Inflation makes governments rabid. They lash out for scapegoats to blame for policymakers’ failures.
Having failed to convince the American people that greedy meatpackers and grocery stores are causing inflation in everything from used cars to houses to gasoline, the administration and Congress are now going after Americans who use cryptocurrencies with tools that could easily install a China-style surveil-and-control system on all of your financial accounts.
Last week the Biden administration announced an upcoming executive order to coordinate anti-crypto rules across government agencies, including the Securities and Exchange Commission, the Office of the Comptroller of the Currency, and the Commodity Futures Trading Commission.
The announcement stressed national security, which has been the go-to excuse for bureaucrats who don’t like Bitcoin—ironic considering the rate of criminal use is between six and 15 times higher in the traditional banking system than it is in Bitcoin. But, of course, traditional banks have more friends in Washington.
Crypto itself is increasingly mainstream. According to a recent Pew survey, 16% of Americans use cryptocurrencies like Bitcoin. Those 33 million Americans are disproportionately young—31% of Americans under age 30 use crypto. And they are disproportionately non-white; blacks and Hispanics are almost twice as likely to own crypto.
In other words, crypto appeals to the exact people traditionally excluded from the traditional financial system, but, alas, black 20-somethings don’t have senators on speed dial.
Why do people buy crypto? Many see it as a way to protect against a falling dollar—for them, crypto is a digital gold—one that is as anonymous as real gold or real cash, but one that can never be seized.
Today, with federal spending and the Federal Reserve driving annual inflation to 7%, a dollar only buys 87 cents of what it bought five years ago, while a Bitcoin buys 30 times what it did 5 years ago. If the economy continues sliding into a 1970s-style stagflation, millions more will want to protect themselves with a noninflationary money.
Of course, most Americans don’t own crypto in 2022, just as most Americans didn’t own gold in the 1970s. But, as with gold, the mere possibility of exit acts as a policy brake on soaring deficits and runaway inflation lest people flee the dollar. This policy brake is critically important as governments feed at the trillion-dollar trough: To illustrate, without the ability to print unlimited dollars, no government would have imposed the draconian lockdowns that crashed the world in 2020.

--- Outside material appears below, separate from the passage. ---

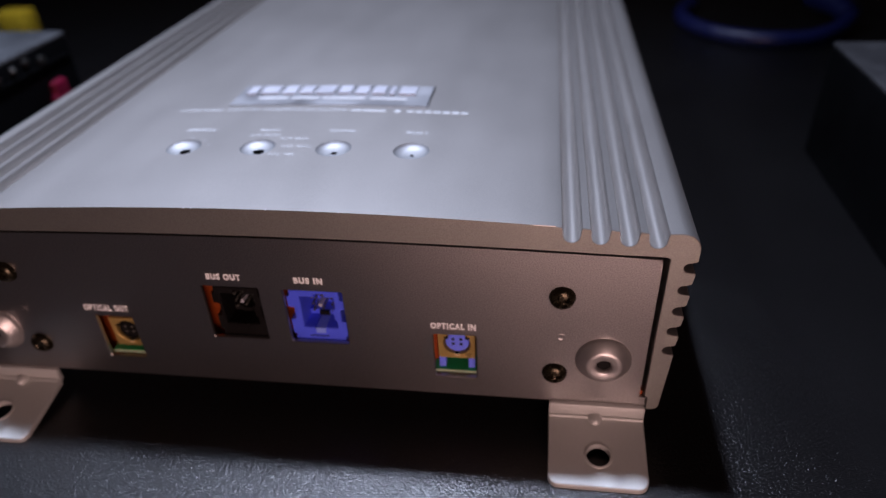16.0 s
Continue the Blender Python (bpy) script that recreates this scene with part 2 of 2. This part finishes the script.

After all, without money-printing, a government facing a 50% drop in tax revenue—and the laid-off government workers that implies—will pause and say it can’t be done. Alas, governments did print money and, $6 trillion in magic money later, here we are. Right now, thousands of Canadian truckers would be relaxing at home with their family had governments been unable to inflate.
Even if you don’t own or care about crypto and inflation, the much wider issue is what policymakers are using the scapegoat to push: a full-blown surveillance state.
The recently proposed America COMPETES Act—which might as well be called the “America CONCEDES Act,” given its many handouts to Chinese communists—originally listed a litany of financial crimes, from ransomware to terror, to justify unlimited surveillance and control. These would apply to not just crypto, but every financial transaction you make, without due process and with the authority to close any of your financial accounts with no formal controls whatsoever.
The proposal, which had already been recycled from previous bills, and may well be in President Joe Biden’s upcoming executive order, amounts to riding crypto scaremongering to impose a surveillance panopticon. Americans are already exposed to politically motivated financial persecution from the government, from the IRS’ targeting of conservatives to recent cancellations of bank accounts and credit cards of conservatives.
Using scapegoats to impose collective punishment on all Americans is a standard political trick, and this administration and Congress are using crypto for just that: to build the China-style system of surveil-and-control they crave.
Any government that can’t manage inflation should at least allow Americans to protect themselves, but we must all stand strong against China-style financial totalitarianism, whatever the excuse this week.